The hallucination question (the one that gets you the job)
When an interviewer asks how you would handle hallucinations in a RAG system, do not say "better prompts" or "a bigger model." Say this:
"First I check whether it failed at retrieval or at generation."
That one sentence tells them you understand RAG has two independent places to fail. Retrieval failure means the right chunk never made it into the prompt, so you fix the index: chunk size, the embedding model, how many chunks you pull, or adding a reranker. Generation failure means the correct context was right there and the model still ignored it or made something up, so you fix the prompt, the instructions, or the model. Same symptom, two completely different fixes, and knowing which one you are looking at is the whole skill.
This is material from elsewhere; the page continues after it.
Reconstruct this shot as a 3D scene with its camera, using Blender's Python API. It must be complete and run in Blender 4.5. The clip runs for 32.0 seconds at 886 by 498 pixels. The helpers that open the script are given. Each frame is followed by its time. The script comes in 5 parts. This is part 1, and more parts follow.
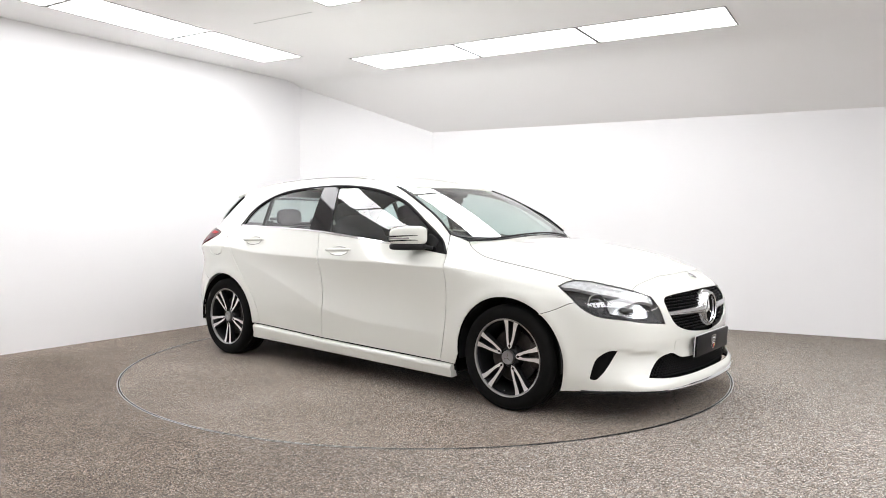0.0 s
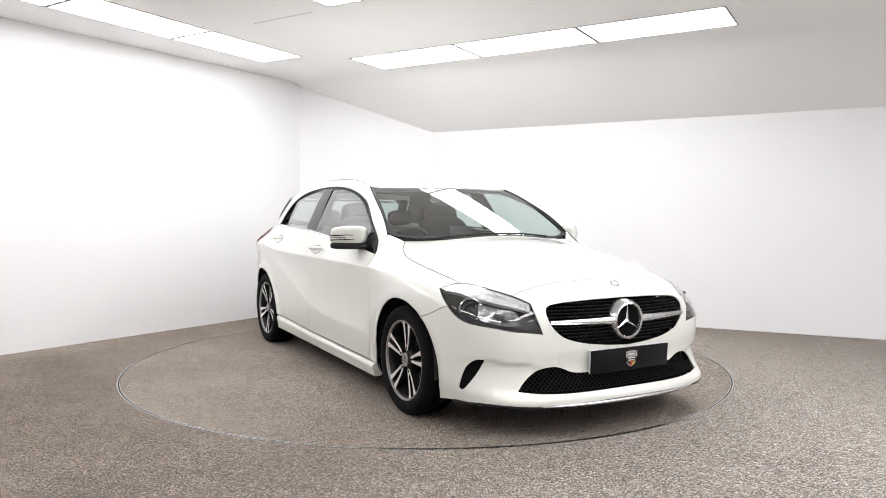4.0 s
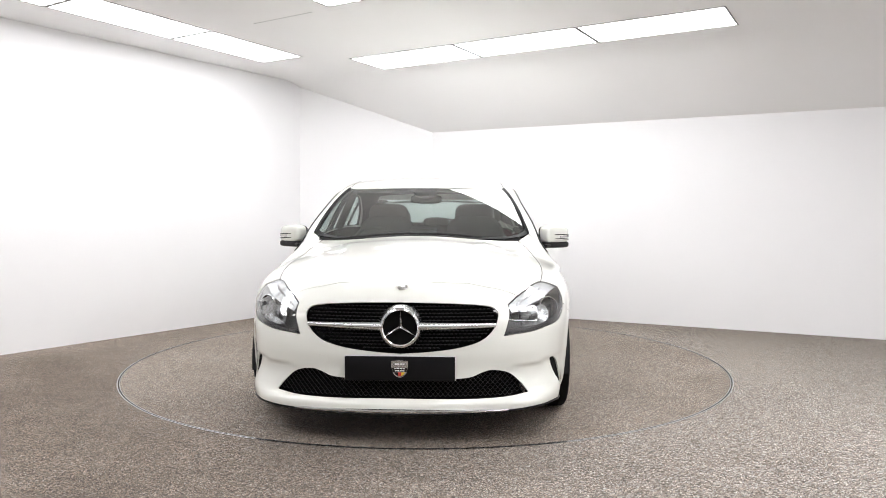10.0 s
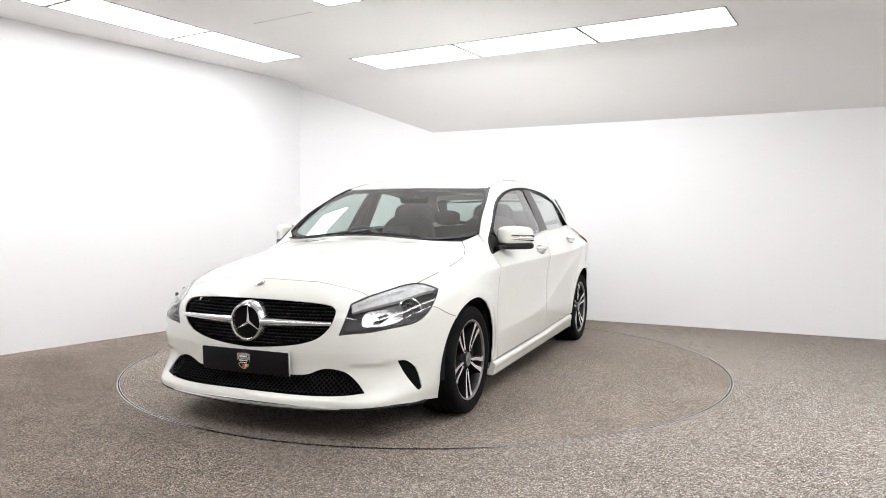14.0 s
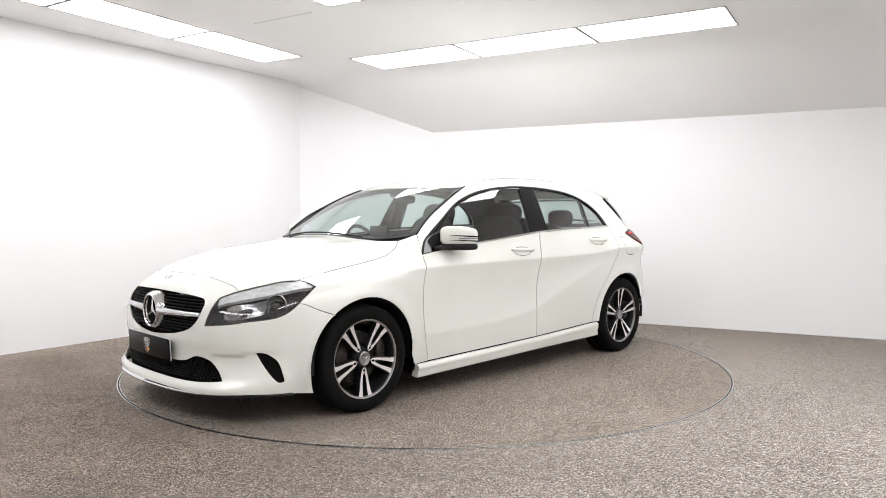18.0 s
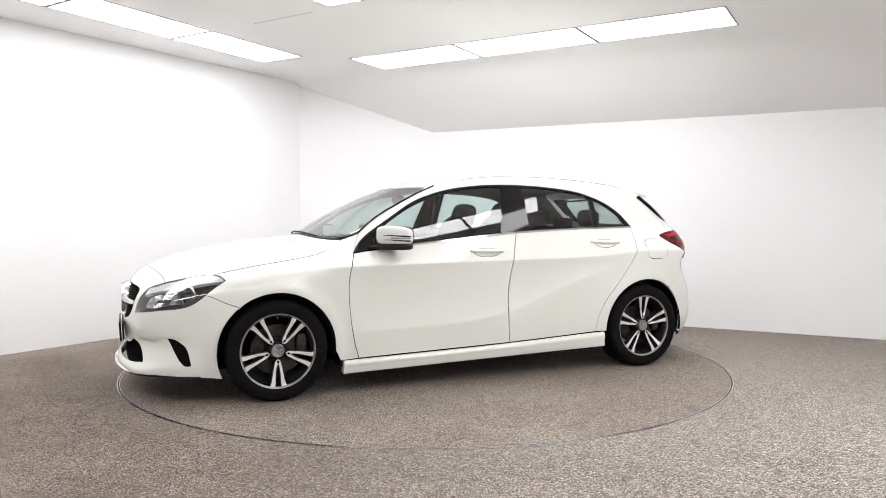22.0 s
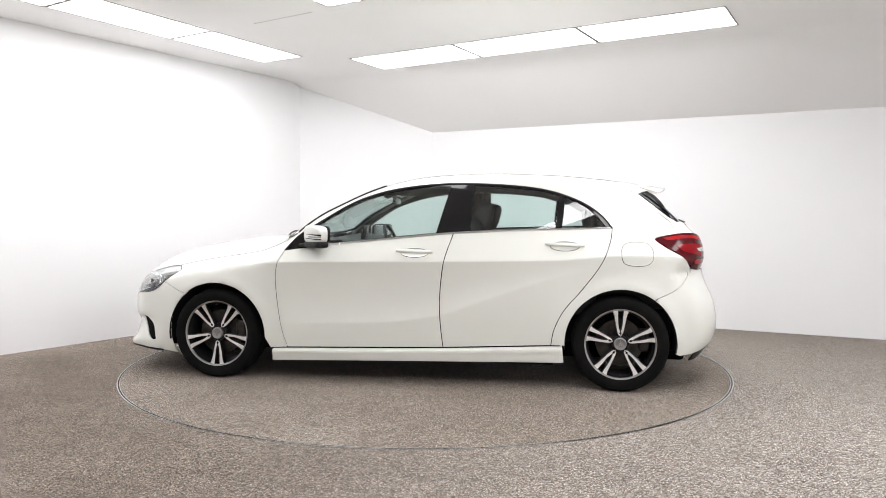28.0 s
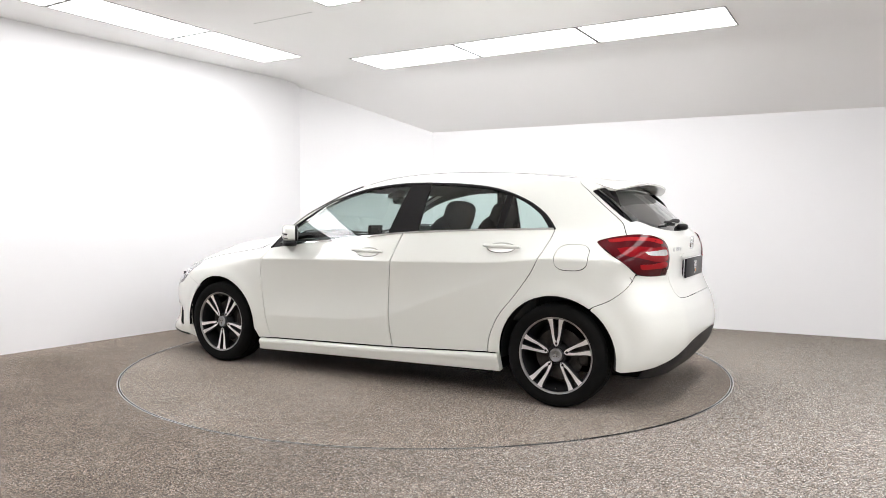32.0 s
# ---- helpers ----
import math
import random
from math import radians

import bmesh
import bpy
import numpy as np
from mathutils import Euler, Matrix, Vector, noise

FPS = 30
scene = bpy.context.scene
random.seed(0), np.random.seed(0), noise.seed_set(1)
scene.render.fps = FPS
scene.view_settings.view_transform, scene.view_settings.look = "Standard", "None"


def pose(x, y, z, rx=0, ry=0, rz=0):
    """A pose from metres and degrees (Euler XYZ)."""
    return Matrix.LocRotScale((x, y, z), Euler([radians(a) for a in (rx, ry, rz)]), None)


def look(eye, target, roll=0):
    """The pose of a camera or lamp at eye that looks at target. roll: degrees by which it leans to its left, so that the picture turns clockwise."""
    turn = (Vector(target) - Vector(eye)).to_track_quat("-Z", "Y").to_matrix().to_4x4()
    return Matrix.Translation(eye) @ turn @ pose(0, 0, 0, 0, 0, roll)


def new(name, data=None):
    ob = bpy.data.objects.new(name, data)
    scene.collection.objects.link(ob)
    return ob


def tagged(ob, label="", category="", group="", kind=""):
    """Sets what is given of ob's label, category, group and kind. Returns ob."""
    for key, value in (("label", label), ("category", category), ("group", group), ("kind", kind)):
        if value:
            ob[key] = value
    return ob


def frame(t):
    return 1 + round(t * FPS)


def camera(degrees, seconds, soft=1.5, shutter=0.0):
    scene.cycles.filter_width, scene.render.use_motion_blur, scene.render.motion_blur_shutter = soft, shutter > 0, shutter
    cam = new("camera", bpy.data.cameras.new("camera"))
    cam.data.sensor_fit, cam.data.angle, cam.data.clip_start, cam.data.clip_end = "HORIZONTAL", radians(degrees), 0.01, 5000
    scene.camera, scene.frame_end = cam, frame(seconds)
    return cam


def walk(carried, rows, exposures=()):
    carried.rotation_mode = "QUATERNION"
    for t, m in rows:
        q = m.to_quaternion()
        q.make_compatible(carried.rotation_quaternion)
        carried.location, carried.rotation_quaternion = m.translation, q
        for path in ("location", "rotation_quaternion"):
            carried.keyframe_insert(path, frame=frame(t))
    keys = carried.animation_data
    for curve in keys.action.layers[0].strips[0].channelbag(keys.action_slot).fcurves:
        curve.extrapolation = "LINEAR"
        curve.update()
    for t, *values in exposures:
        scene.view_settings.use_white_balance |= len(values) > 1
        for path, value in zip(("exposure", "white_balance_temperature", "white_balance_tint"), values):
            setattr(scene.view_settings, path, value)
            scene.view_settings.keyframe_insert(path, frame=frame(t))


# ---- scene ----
# ---- camera: it stands still in front of a turning platform ----
cam = camera(63.17, 32.0, soft=0.8)
EYE = (0.0, -5.579, 1.095)
yaw, tilt = radians(-1.178), radians(-2.433)
AHEAD = (EYE[0] - math.sin(yaw) * math.cos(tilt), EYE[1] + math.cos(yaw) * math.cos(tilt), EYE[2] + math.sin(tilt))
STAND = look(EYE, AHEAD, 0.19)
walk(cam, [(0.0, STAND), (32.0, STAND)], exposures=[(0.0, -0.32), (32.0, -0.32)])

# ---- light: closed white room, lit by its ceiling panels, two rows of them added out of view ----
world = bpy.data.worlds.new("world")
world.use_nodes = True
world.node_tree.nodes["Background"].inputs["Color"].default_value = (0.9, 0.95, 1.0, 1)
world.node_tree.nodes["Background"].inputs["Strength"].default_value = 0.02
scene.world = world
PANEL_GLOW = 12.2

# ---- materials ----
def material(name, color=(0.5, 0.5, 0.5), rough=0.5, metal=0.0, coat=0.0, glow=0.0, spec=0.5):
    m = bpy.data.materials.new(name)
    m.use_nodes = True
    b = m.node_tree.nodes["Principled BSDF"]
    b.inputs["Base Color"].default_value = (*color, 1)
    b.inputs["Roughness"].default_value = rough
    b.inputs["Metallic"].default_value = metal
    b.inputs["Coat Weight"].default_value = coat
    b.inputs["Coat Roughness"].default_value = 0.03
    b.inputs["Specular IOR Level"].default_value = spec
    if glow:
        b.inputs["Emission Color"].default_value = (*color, 1)
        b.inputs["Emission Strength"].default_value = glow
    return m


def node(m, kind, **inputs):
    n = m.node_tree.nodes.new(kind)
    for key, value in inputs.items():
        n.inputs[key.replace("_", " ")].default_value = value
    return n


def link(m, a, b):
    m.node_tree.links.new(a, b)


def textured(m, color_a, color_b, scale, detail=6.0, bump=0.0, bump_scale=None, rough=None, distort=0.0):
    """Two-scale colour variation, a little relief and a changing gloss, in object space."""
    b = m.node_tree.nodes["Principled BSDF"]
    co = node(m, "ShaderNodeTexCoord")
    big = node(m, "ShaderNodeTexNoise", Scale=scale, Detail=detail, Distortion=distort)
    link(m, co.outputs["Object"], big.inputs["Vector"])
    ramp = node(m, "ShaderNodeValToRGB")
    ramp.color_ramp.elements[0].position, ramp.color_ramp.elements[1].position = 0.3, 0.7
    ramp.color_ramp.elements[0].color, ramp.color_ramp.elements[1].color = (*color_a, 1), (*color_b, 1)
    link(m, big.outputs["Fac"], ramp.inputs["Fac"])
    link(m, ramp.outputs["Color"], b.inputs["Base Color"])
    if bump:
        fine = node(m, "ShaderNodeTexNoise", Scale=bump_scale or scale * 8, Detail=3.0)
        link(m, co.outputs["Object"], fine.inputs["Vector"])
        bn = node(m, "ShaderNodeBump", Strength=bump, Distance=0.002)
        link(m, fine.outputs["Fac"], bn.inputs["Height"])
        link(m, bn.outputs["Normal"], b.inputs["Normal"])
    if rough:
        mr = node(m, "ShaderNodeMapRange")
        mr.inputs["To Min"].default_value, mr.inputs["To Max"].default_value = rough
        link(m, big.outputs["Fac"], mr.inputs["Value"])
        link(m, mr.outputs["Result"], b.inputs["Roughness"])
    return m


def glass_pane(name, tint, gloss=1.0):
    """A thin pane: tinted see-through, with the gloss of its two faces by Fresnel."""
    m = bpy.data.materials.new(name)
    m.use_nodes = True
    t = m.node_tree
    t.nodes.remove(t.nodes["Principled BSDF"])
    clear = node(m, "ShaderNodeBsdfTransparent", Color=(*tint, 1))
    shine = node(m, "ShaderNodeBsdfGlossy", Color=(gloss, gloss, gloss, 1), Roughness=0.01)
    facing = node(m, "ShaderNodeLayerWeight", Blend=0.5)
    power = node(m, "ShaderNodeMath")
    power.operation = "POWER"
    power.inputs[1].default_value = 3.8
    link(m, facing.outputs["Facing"], power.inputs[0])
    gain = node(m, "ShaderNodeMath")
    gain.operation = "MULTIPLY_ADD"
    gain.use_clamp = True
    gain.inputs[1].default_value, gain.inputs[2].default_value = 0.9, 0.075
    link(m, power.outputs[0], gain.inputs[0])
    mix = node(m, "ShaderNodeMixShader")
    link(m, gain.outputs[0], mix.inputs["Fac"])
    link(m, clear.outputs[0], mix.inputs[1])
    link(m, shine.outputs[0], mix.inputs[2])
    link(m, mix.outputs[0], t.nodes["Material Output"].inputs["Surface"])
    return m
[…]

10 follow-up questions interviewers ask about RAG
Once you handle the three levels, this is where the conversation usually goes. Short answers you can build on:
- What is an embedding, really? A vector that places a piece of text in a space where distance means semantic similarity. Similar meaning, nearby vectors.
- Why not just stuff everything into the context window? Cost, latency, and the model losing focus in long context. Retrieval sends only the relevant slice, so it scales to millions of documents a context window could never hold.
- How do you pick chunk size? You test it on your own data. Start around a few hundred tokens with some overlap so ideas are not cut at the boundary, then measure retrieval quality and adjust.
- What is a reranker? A second, slower model that re-scores the top retrieved chunks for actual relevance. You retrieve a wide net cheaply, then rerank to keep only the best few before injecting.
- What is chunk overlap and why use it? Repeating a bit of text between neighbouring chunks so a sentence split across a boundary still shows up whole in at least one chunk.
- How do you evaluate a RAG system? Split it in two. Retrieval metrics (did the right chunks come back) and generation metrics (was the final answer faithful to them). Measuring end to end only hides which half is broken.
- What is hybrid search? Combining vector similarity with old-fashioned keyword search. Keywords catch exact terms, product codes, and names that embeddings blur; vectors catch meaning. Together they beat either alone.
- When should you not use RAG? When the knowledge is small and static enough to fit in the prompt, or when the task needs reasoning rather than lookup. RAG adds moving parts, so only pay for it when you need fresh or private facts.
- RAG or fine-tuning? RAG teaches the model new facts it can cite and update instantly. Fine-tuning teaches it new behaviour or style. Facts change, so most knowledge problems want RAG, not a retrain.
- How do you stop it answering when retrieval finds nothing good? Threshold on the similarity score, and instruct the model to say it does not know when the top chunks are below it. A RAG system that admits it has no answer beats one that invents a confident wrong one.
Save this before your next interview. If you can move through all three levels and field a couple of these follow-ups, you will sound like someone who has shipped RAG, not someone who watched a video about it.